Frequently Asked Questions

Investment research documents contain sensitive information like material non-public data, client-specific strategies, and proprietary analysis, which carry legal, competitive, and financial risks if disclosed prematurely or to unauthorized parties. Unlike general corporate communications, these documents need granular, data-aware controls to manage access based on classification, recipient roles, and transmission context, which standard email security and generic file-sharing platforms cannot adequately provide.

Zero trust architecture ensures that no access request is automatically trusted, regardless of network position or prior access history. In investment research workflows, it validates every access request against current policies, considering document sensitivity, recipient role, and transmission channel. This approach enforces least-privilege access, reducing the risk of unauthorized exposure through continuous verification and granular policy enforcement.

Tamper-proof audit trails provide immutable records of every transmission, access, and policy enforcement event with cryptographic integrity. They capture detailed context, such as document identifiers, user identities, and timestamps, enabling organizations to demonstrate control effectiveness during regulatory examinations. These trails map to specific compliance frameworks, ensuring defensibility against penalties for issues like selective disclosure or data mishandling.

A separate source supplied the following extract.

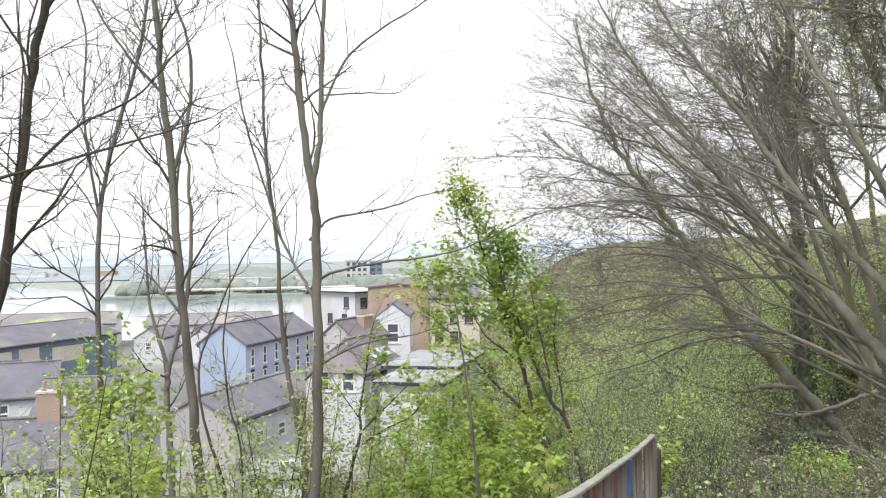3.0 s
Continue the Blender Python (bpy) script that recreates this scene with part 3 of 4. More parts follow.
slat_me.materials.append(TIMBER)
red_me.materials.append(TIMBER_RED)
k = 0
s = 4.1
while s < 12.2:
    if abs(s - 9.0) > 0.06:
        ob = part("board" if s > 9.06 else "baluster", board_me if s > 9.06 else red_me if k % 9 in (4, 5) else slat_me, None, railing)
        ob.matrix_basis = pose(s - 4.0, rng_r.normal(0, 0.004), float(rail_z(s)) - RZ - 0.022, 0, rng_r.normal(0, 0.8), rng_r.normal(0, 3))
    s += 0.105 if s > 9.06 else 0.125
    k += 1
part("post", box_mesh(4.97, -0.04, float(rail_z(9.0)) - RZ - 1.25, 5.05, 0.04, float(rail_z(9.0)) - RZ - 0.022, bevel=0.006), BLUE, railing, "blue painted post")
for s in (6.0, 12.26):
    part("post", box_mesh(s - 4.05, -0.05, float(rail_z(s)) - RZ - 1.3, s - 3.95, 0.05, float(rail_z(s)) - RZ - 0.022, bevel=0.006), TIMBER, railing)
# retaining boards, mossy block and stakes past the railing's end
wall_t = thing("retaining_wall", (4.35, 12.75, -4.2), "dark damp timber retaining boards in the bank", "retaining wall", yaw=66)
for i in range(9):
    ob = part("board", box_mesh(-0.065, -0.03, 0, 0.065, 0.03, 2.0 + 0.06 * math.sin(i * 2.3), bevel=0.008), SLEEPER, wall_t)
    ob.matrix_basis = pose(i * 0.14, 0, 0, 0, rng_r.normal(0, 1.0), rng_r.normal(0, 3))
moss = box_mesh(-0.11, -0.10, 0, 0.11, 0.10, 0.62, bevel=0.04)
ob = tagged(part("stone_block", moss, STONE), "moss-covered upright stone block by the railing", "stone")
ob.matrix_world = pose(4.42, 12.35, -3.12, 2, -3, 20)
for i, (x, y, z) in enumerate(((4.02, 10.75, -2.12), (4.16, 10.9, -2.26))):
    st = tagged(part("stake", box_mesh(-0.018, -0.01, 0, 0.018, 0.01, 1.1, bevel=0.003), WHITE), "thin white-painted stake stuck in the ground", "stake", "stakes by the path")
    st.matrix_world = pose(x, y, z - 1.1, 1, 2, 10)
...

Multi-party collaboration in investment research involves internal analysts, external contributors, and compliance reviewers, increasing the risk of unauthorized disclosure of pre-publication content. Challenges include managing access across organizational boundaries and preventing data leakage. Secure collaboration environments address these by enforcing strict access controls, disabling unauthorized copying or downloading, applying watermarking for traceability, and ensuring encryption consistency across all transmission channels.